(AIM):
Copy out the data below as written; omit any images.
━━━
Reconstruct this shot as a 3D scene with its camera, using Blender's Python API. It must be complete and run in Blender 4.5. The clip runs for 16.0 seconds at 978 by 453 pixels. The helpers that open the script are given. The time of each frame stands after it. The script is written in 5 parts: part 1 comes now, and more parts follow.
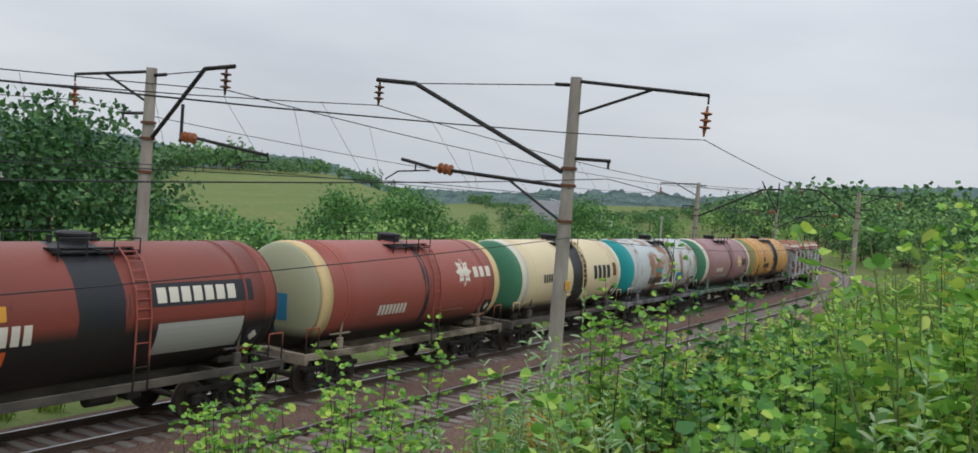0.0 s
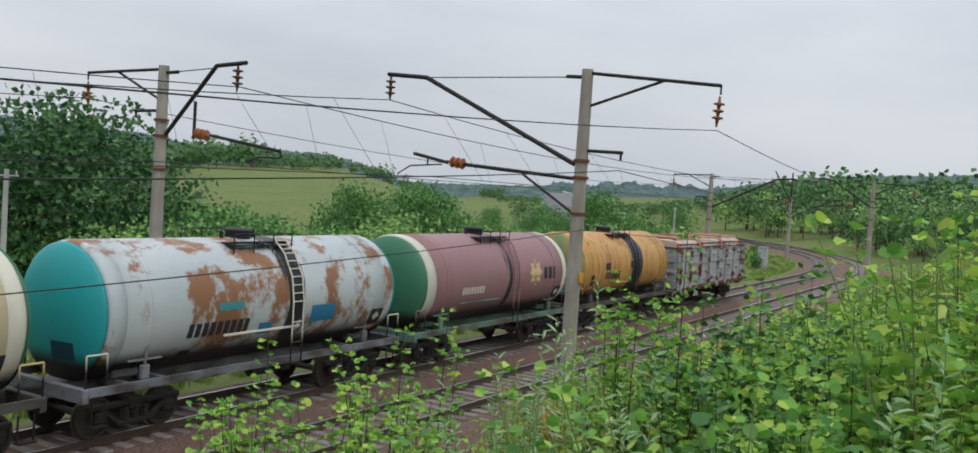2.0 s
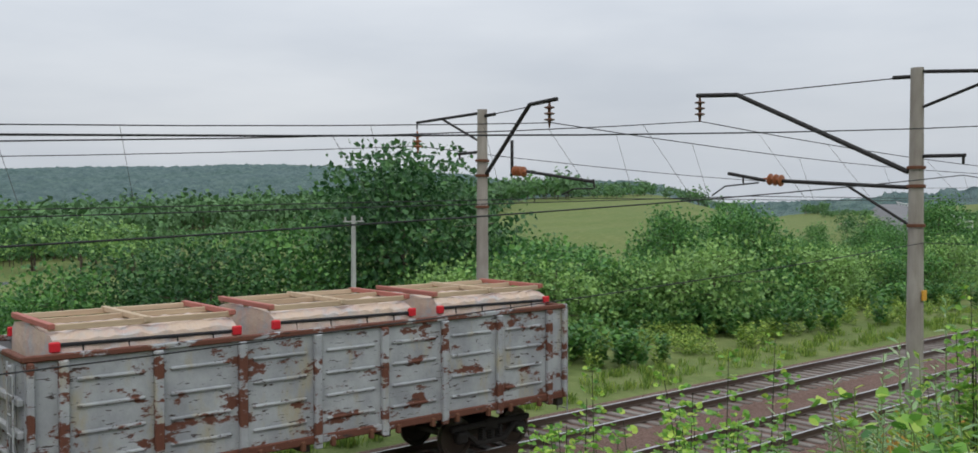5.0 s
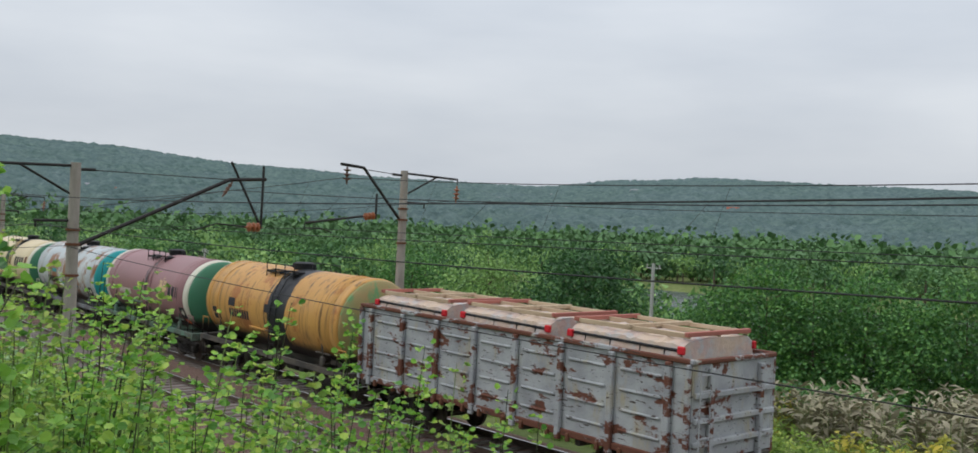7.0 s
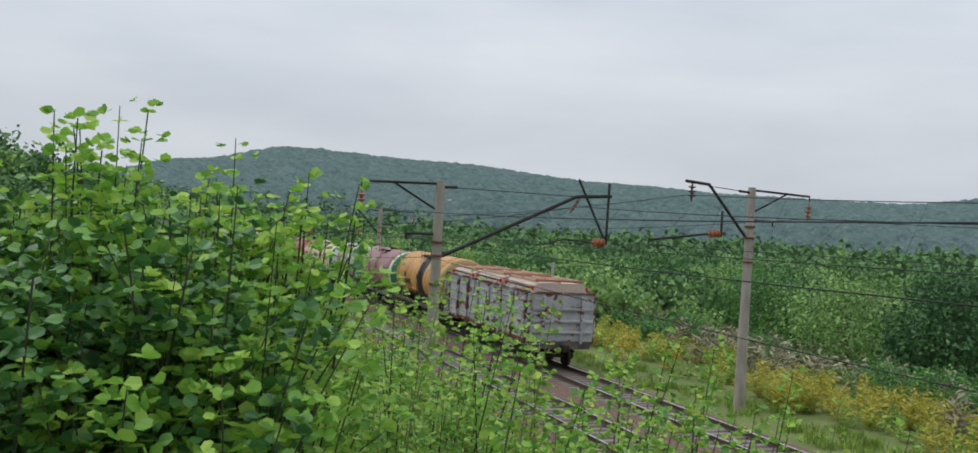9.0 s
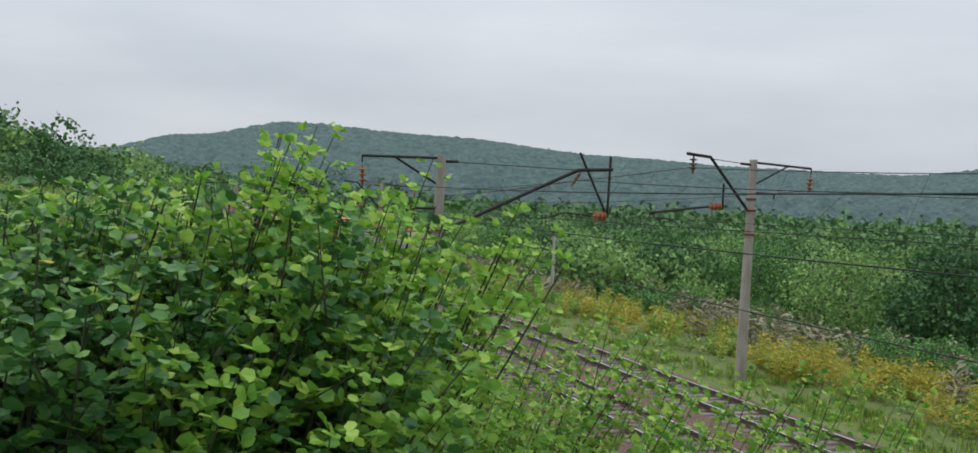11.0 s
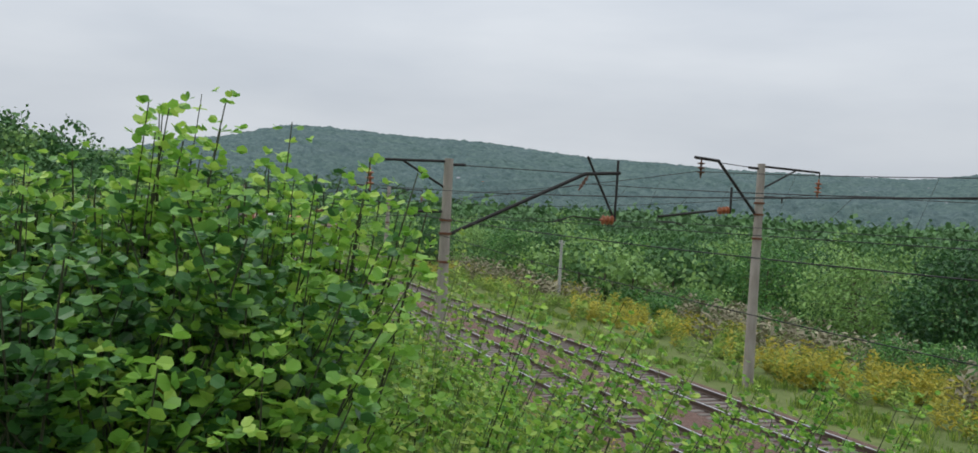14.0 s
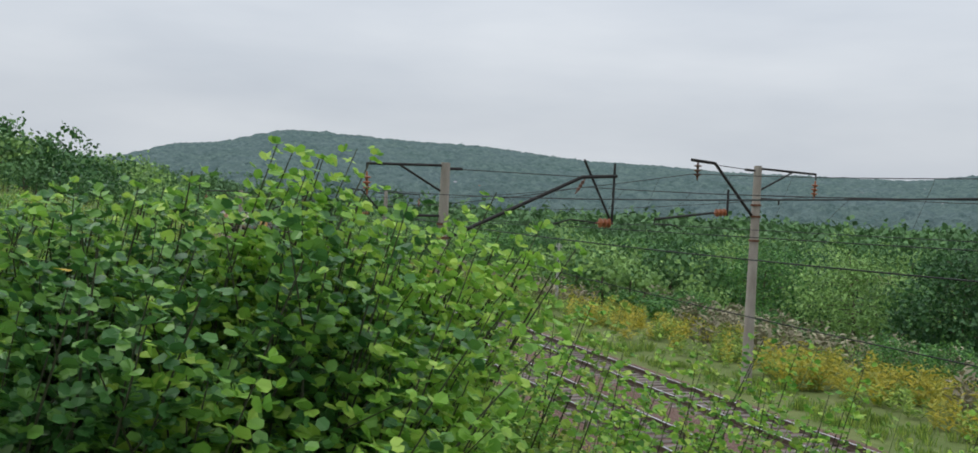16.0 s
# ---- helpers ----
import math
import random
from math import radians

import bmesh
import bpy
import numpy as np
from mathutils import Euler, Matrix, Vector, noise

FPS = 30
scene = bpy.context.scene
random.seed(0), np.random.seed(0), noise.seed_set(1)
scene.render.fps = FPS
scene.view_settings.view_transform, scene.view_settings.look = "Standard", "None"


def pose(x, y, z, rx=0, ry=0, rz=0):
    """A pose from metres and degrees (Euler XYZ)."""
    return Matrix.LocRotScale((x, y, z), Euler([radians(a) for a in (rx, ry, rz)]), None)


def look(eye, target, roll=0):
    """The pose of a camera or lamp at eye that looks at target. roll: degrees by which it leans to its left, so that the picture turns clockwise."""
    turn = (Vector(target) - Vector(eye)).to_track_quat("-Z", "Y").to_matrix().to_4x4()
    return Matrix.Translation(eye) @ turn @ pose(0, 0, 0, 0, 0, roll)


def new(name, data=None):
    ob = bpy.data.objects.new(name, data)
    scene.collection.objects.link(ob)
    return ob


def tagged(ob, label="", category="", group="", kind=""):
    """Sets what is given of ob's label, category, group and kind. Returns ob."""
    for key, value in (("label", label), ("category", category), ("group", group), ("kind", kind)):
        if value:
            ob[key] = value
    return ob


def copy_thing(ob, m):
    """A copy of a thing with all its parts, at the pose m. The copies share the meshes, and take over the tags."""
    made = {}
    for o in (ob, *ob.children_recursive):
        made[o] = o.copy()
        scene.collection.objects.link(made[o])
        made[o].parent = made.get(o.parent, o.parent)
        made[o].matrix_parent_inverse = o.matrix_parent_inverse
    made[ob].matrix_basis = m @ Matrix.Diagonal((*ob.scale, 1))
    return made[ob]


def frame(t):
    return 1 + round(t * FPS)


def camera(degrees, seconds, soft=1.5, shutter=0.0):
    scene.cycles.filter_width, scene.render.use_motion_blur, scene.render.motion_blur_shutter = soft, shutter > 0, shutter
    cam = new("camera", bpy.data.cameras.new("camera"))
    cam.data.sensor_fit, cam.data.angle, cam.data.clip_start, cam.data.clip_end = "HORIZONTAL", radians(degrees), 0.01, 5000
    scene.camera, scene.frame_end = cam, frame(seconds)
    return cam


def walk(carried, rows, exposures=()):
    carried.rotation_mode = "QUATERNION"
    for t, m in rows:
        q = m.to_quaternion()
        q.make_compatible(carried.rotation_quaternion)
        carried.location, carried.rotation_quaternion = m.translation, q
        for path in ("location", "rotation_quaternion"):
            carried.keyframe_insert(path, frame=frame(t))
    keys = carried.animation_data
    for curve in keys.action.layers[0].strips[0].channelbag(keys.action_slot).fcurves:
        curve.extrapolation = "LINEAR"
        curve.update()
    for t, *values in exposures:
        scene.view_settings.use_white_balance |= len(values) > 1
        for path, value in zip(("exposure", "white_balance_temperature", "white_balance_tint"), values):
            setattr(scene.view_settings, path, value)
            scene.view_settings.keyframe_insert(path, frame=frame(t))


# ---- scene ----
━━━
(TASK OUTPUT):
Reconstruct this shot as a 3D scene with its camera, using Blender's Python API. It must be complete and run in Blender 4.5. The clip runs for 16.0 seconds at 978 by 453 pixels. The helpers that open the script are given. The time of each frame stands after it. The script is written in 5 parts: part 1 comes now, and more parts follow.
0.0 s
2.0 s
5.0 s
7.0 s
9.0 s
11.0 s
14.0 s
16.0 s
# ---- helpers ----
import math
import random
from math import radians

import bmesh
import bpy
import numpy as np
from mathutils import Euler, Matrix, Vector, noise

FPS = 30
scene = bpy.context.scene
random.seed(0), np.random.seed(0), noise.seed_set(1)
scene.render.fps = FPS
scene.view_settings.view_transform, scene.view_settings.look = "Standard", "None"


def pose(x, y, z, rx=0, ry=0, rz=0):
    """A pose from metres and degrees (Euler XYZ)."""
    return Matrix.LocRotScale((x, y, z), Euler([radians(a) for a in (rx, ry, rz)]), None)


def look(eye, target, roll=0):
    """The pose of a camera or lamp at eye that looks at target. roll: degrees by which it leans to its left, so that the picture turns clockwise."""
    turn = (Vector(target) - Vector(eye)).to_track_quat("-Z", "Y").to_matrix().to_4x4()
    return Matrix.Translation(eye) @ turn @ pose(0, 0, 0, 0, 0, roll)


def new(name, data=None):
    ob = bpy.data.objects.new(name, data)
    scene.collection.objects.link(ob)
    return ob


def tagged(ob, label="", category="", group="", kind=""):
    """Sets what is given of ob's label, category, group and kind. Returns ob."""
    for key, value in (("label", label), ("category", category), ("group", group), ("kind", kind)):
        if value:
            ob[key] = value
    return ob


def copy_thing(ob, m):
    """A copy of a thing with all its parts, at the pose m. The copies share the meshes, and take over the tags."""
    made = {}
    for o in (ob, *ob.children_recursive):
        made[o] = o.copy()
        scene.collection.objects.link(made[o])
        made[o].parent = made.get(o.parent, o.parent)
        made[o].matrix_parent_inverse = o.matrix_parent_inverse
    made[ob].matrix_basis = m @ Matrix.Diagonal((*ob.scale, 1))
    return made[ob]


def frame(t):
    return 1 + round(t * FPS)


def camera(degrees, seconds, soft=1.5, shutter=0.0):
    scene.cycles.filter_width, scene.render.use_motion_blur, scene.render.motion_blur_shutter = soft, shutter > 0, shutter
    cam = new("camera", bpy.data.cameras.new("camera"))
    cam.data.sensor_fit, cam.data.angle, cam.data.clip_start, cam.data.clip_end = "HORIZONTAL", radians(degrees), 0.01, 5000
    scene.camera, scene.frame_end = cam, frame(seconds)
    return cam


def walk(carried, rows, exposures=()):
    carried.rotation_mode = "QUATERNION"
    for t, m in rows:
        q = m.to_quaternion()
        q.make_compatible(carried.rotation_quaternion)
        carried.location, carried.rotation_quaternion = m.translation, q
        for path in ("location", "rotation_quaternion"):
            carried.keyframe_insert(path, frame=frame(t))
    keys = carried.animation_data
    for curve in keys.action.layers[0].strips[0].channelbag(keys.action_slot).fcurves:
        curve.extrapolation = "LINEAR"
        curve.update()
    for t, *values in exposures:
        scene.view_settings.use_white_balance |= len(values) > 1
        for path, value in zip(("exposure", "white_balance_temperature", "white_balance_tint"), values):
            setattr(scene.view_settings, path, value)
            scene.view_settings.keyframe_insert(path, frame=frame(t))


# ---- scene ----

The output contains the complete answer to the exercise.